À une époque où notre conscience écologique essaye de rattraper la catastrophe climatique qui gronde au-dessus de nos têtes, la fleur coupée devient bizarrement tendance. Instagram en est envahi. Aucune influenceuse n’oserait aujourd’hui montrer une table basse décorée avec goût sans un bouquet de pivoines immaculées ou de tulipes solaires, mais la tendance va désormais plus loin. Il y a quelques années en arrière, le métier de fleuriste était associé aux petites boutiques installées dans nos villes où nous allons acheter nos fleurs coupées, aux compositions pour les mariages, ou plus tristement aux enterrements. Mais désormais cette profession est devenue tendance, au point de faire de ses nouvelles ambassadrices de véritables coqueluches des réseaux sociaux, qui se transforment peu à peu en alliées – les femmes sont à l’honneur – des responsables marketing des plus grandes marques.
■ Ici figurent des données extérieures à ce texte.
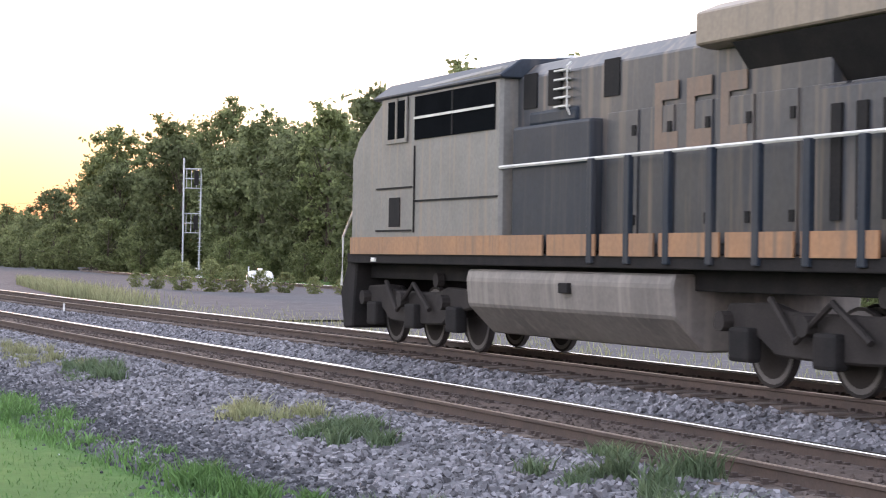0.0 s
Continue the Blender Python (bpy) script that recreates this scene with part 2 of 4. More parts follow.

Depuis un peu plus d’un an, les campagnes de publicité incorporant des éléments végétaux fleurissent sur le net, et loin de se contenter du simple bouquet de fleurs déposé sur une table, font appel à des compositrices florales à l’oeil résolument moderne. Le studio berlinois Mary Lennox se joue des nuages de fleurs en suspension, des installations monstrueuses et délicates que sa créatrice, Ruby Barber, a réalisé pour des marques aussi célèbres que Mercedes Benz en ce début d’année, ou encore le joailler Cartier. En résumé, les fleurs ont la cote. Peu importe le médium à vendre, l’action à communiquer, aujourd’hui les compositions florales envahissent la toile et nous donnent des envie de verdure, de nature, d’air pur. Derrière les créations colorées et joyeuses de l’australienne Hatti Molloy, caché entre les pétales graciles et délicates organisées avec soin par la créatrice de Fjura dans la dernière campagne de publicité H&M x Simone Rocha, se dévoile une réalité bien moins poétique. Si ces designers d’un nouveau genre nous vendent du rêve en bouquets, une réalité bien moins attrayante se détache des tiges coupées.

© Mary Lennox

Hic écolo

Prôné comme un retour à la nature, une manière d’étancher notre soif de verdure alors que la vie a encore du mal à reprendre son cours habituel, la composition florale apparait cependant comme une énorme contradiction que personne ne semble vouloir regarder en face. L’exemple le plus flagrant reste certainement celui de Mercedes Benz, dont les équipes de communication allemande et australienne ont tout misé sur l’omniprésence du végétal et la délicatesse de la fleur. Le contraste flagrant entre les compositions délicates et légères, et la carrosserie reluisante et robuste du véhicule fonctionne. Tout à coup la voiture est romantique, on pourrait presque la croire écolo. C’est ici que le mariage commence à battre de l’aile. Des fleurs coupées, des véhicules qu’il faut admettre polluant, une allusion à la nature pour nous faire oublier que les belles berlines puissantes, tout cela nous coupe-t-il le souffle au mauvais sens du terme ? Les bronches encombrées, nous étudions la situation. Des fleurs qui poussent sous des serres chauffées pour être présentes toute l’année, alimentées en eau de manière régulière et importante, puis coupées dès qu’elles ont atteint la maturité. Ensuite les voici transportées – les chanceuses prennent même l’avion parfois – dans des espaces réfrigérées, et enfin la main du fleuriste vient les installer. L’image est parfaite, ces nuages de fleurs, ces pétales exotiques, ces couleurs presque trop belles pour être vraies. La photo est prise, la vidéo dans la boite. Avec beaucoup de chance et beaucoup d’entretien les fleurs auront encore l’air à peu près en forme au bout d’une semaine. Ensuite ? Poubelle. La voiture, le sac à main, le parfum, le fauteuil de créateur, tout est vendu. La fleur elle sera compostée, avec un peu de chance, et au final n’aura vécu que quelques instants dans un rêve d’esthétisme parfait, bien loin de l’écologie qu’elle inspirait.